Data:
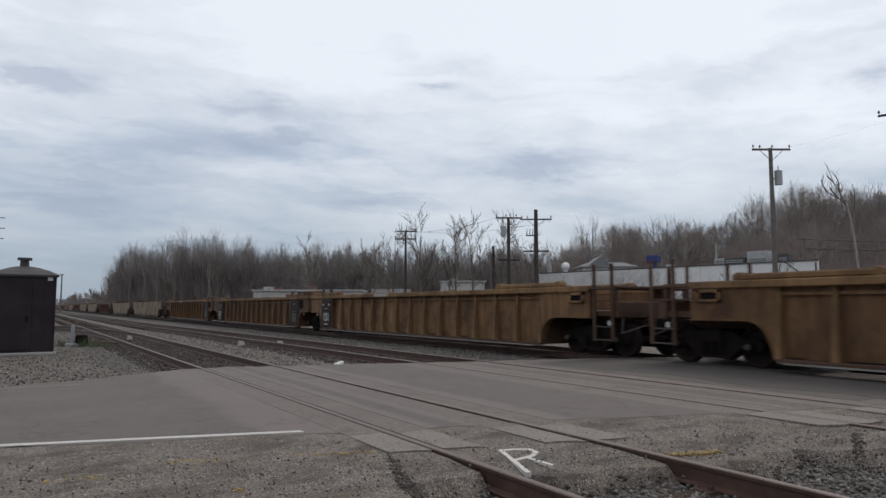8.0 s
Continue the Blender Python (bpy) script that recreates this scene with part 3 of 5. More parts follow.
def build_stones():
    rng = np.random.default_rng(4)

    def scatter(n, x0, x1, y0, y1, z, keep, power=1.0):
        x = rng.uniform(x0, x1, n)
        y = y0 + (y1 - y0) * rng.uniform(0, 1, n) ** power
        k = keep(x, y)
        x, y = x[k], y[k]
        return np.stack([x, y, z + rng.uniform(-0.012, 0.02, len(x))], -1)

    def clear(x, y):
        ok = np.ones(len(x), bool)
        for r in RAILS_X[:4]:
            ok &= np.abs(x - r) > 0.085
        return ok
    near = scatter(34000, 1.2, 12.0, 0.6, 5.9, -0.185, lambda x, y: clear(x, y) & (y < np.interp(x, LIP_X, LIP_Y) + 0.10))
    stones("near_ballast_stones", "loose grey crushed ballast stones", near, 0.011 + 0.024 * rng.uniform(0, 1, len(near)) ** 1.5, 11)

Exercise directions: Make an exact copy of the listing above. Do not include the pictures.

Complete response:
8.0 s
Continue the Blender Python (bpy) script that recreates this scene with part 3 of 5. More parts follow.
def build_stones():
    rng = np.random.default_rng(4)

    def scatter(n, x0, x1, y0, y1, z, keep, power=1.0):
        x = rng.uniform(x0, x1, n)
        y = y0 + (y1 - y0) * rng.uniform(0, 1, n) ** power
        k = keep(x, y)
        x, y = x[k], y[k]
        return np.stack([x, y, z + rng.uniform(-0.012, 0.02, len(x))], -1)

    def clear(x, y):
        ok = np.ones(len(x), bool)
        for r in RAILS_X[:4]:
            ok &= np.abs(x - r) > 0.085
        return ok
    near = scatter(34000, 1.2, 12.0, 0.6, 5.9, -0.185, lambda x, y: clear(x, y) & (y < np.interp(x, LIP_X, LIP_Y) + 0.10))
    stones("near_ballast_stones", "loose grey crushed ballast stones", near, 0.011 + 0.024 * rng.uniform(0, 1, len(near)) ** 1.5, 11)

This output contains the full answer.